Bei der Lösung dieser Ungerechtigkeiten, können wir uns nicht auf die
Regierungen verlassen. Während Staaten in außenpolitischen Auseinandersetzungen
in der Regel versuchen, das Beste für ihr Land und die Profitabilität ihrer
einheimischen Wirtschaft rauszuholen, geht es uns um ein gutes Leben für alle -
nicht nur in Deutschland. Allzu oft wird das aber von einflussreichen
Regierungen aufs Spiel gesetzt. Die deutsche Bundesregierung spielt oft eine
besondere, aber keine besonders gute Rolle. Sei es die Abschottung an den EU-
Außengrenzen, Kooperationen mit autokratischen Staaten, die Menschen im eigenen
Land und in Nachbarregionen bekämpfen oder die unsoziale Sparpolitik, die
Deutschland und die EU anderen Regierungen aufzwingt - Internationale
Solidarität bedeutet für uns auch, dass wir uns gegen diese Art von Außenpolitik
zur wehr setzen und hier in Deutschland Druck für Veränderung machen.
Der Schutz, die Unterstützung und die Förderung der Demokratie müssen zu einem
zentralen Element der Außenpolitik und der Außenbeziehungen der EU werden. Es
braucht eine aktive Unterstützung pro-demokratischer Bewegungen durch die EU.

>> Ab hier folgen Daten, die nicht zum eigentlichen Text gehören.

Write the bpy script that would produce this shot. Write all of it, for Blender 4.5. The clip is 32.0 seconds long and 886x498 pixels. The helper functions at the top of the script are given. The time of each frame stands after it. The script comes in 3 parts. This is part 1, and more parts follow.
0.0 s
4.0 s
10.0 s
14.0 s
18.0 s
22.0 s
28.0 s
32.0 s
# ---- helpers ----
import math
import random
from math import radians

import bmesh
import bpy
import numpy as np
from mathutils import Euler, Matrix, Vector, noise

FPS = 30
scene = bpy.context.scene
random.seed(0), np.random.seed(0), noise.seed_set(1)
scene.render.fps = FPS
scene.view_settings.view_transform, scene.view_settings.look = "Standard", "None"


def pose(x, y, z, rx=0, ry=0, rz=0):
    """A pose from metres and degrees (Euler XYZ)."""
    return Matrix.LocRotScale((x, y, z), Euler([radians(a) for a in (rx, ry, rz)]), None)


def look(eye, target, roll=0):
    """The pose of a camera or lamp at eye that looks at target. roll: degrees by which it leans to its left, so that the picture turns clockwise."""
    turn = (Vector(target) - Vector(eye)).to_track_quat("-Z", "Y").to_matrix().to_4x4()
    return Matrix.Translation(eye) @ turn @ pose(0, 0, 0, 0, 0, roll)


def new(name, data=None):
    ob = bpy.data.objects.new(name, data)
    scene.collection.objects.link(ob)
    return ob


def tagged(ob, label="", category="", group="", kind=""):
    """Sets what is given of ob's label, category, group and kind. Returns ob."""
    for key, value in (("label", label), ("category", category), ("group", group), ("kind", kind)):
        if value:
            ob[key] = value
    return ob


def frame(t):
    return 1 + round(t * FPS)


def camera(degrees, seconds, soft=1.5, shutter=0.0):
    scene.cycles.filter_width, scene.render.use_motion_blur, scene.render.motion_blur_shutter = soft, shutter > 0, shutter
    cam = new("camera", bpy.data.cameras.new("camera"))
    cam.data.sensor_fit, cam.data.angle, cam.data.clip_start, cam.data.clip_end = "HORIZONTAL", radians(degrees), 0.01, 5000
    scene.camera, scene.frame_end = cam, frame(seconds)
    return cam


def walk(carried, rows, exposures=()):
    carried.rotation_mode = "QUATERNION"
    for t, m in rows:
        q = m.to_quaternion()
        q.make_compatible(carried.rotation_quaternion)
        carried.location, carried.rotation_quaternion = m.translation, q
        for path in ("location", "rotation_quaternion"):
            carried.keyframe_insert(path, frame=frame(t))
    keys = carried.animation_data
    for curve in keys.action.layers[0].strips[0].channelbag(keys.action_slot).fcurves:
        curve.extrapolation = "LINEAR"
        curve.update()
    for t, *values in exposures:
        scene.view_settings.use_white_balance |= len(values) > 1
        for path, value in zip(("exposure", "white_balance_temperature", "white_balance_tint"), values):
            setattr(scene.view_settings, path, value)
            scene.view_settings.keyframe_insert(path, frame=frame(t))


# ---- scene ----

Dafür braucht es eine europäische Koordination, die alle Möglichkeiten
identifizieren soll, Wege zu finden, solche Bewegungen zu unterstützen. Dafür
braucht es finanzielle Mittel, welche flexibel und langfristig zur Verfügung
gestellt werden, um eine Planung und Anpassung an die sich ständig entwickelnden
Bedürfnisse der Bewegungen zu gewährleisten. Dabei sollen neben Dissident*innen
und Aktivist*innen auch Gewerkschaften und Akteure der Zivilgesellschaft sowie
demokratiefördernde Medien finanziell unterstützt werden. Zudem sollen
europaweit Möglichkeiten zur Vernetzung, Zusammenarbeit und Strategieentwicklung
für diese angeboten werden. Wir stehen dafür ein, jedem Menschen seine Rechte
und Würde zu garantieren. Dieses universalistische Menschenbild wollen wir mit
den beschriebenen Maßnahmen unterstützen und erkämpfen. Unabhängig davon, wo
Menschen leben, haben sie das Recht, Hilfe zu verlangen und zu erhalten, um ihre
grundlegenden Menschenrechte zu schützen und zu fördern. Wir streiten dafür,
dass jeder Mensch das Recht auf Hilfe hat!
Um stark genug dafür zu sein und um genügend Druck für eine bessere Welt - hier
vor Ort und überall anders - machen zu können, müssen wir viele sein. Deshalb
arbeiten wir an einer starken linken gesellschaftlichen Bewegung, die in der
Lage ist, politische Entscheidungen im Sinne aller Menschen weltweit zu
beeinflussen. Für uns ist klar: Internationale Solidarität ist immer
unumstößlicher Grundsatz unseres politischen Aktivismus - dafür machen wir Druck
und dafür wollen wir junge Menschen begeistern.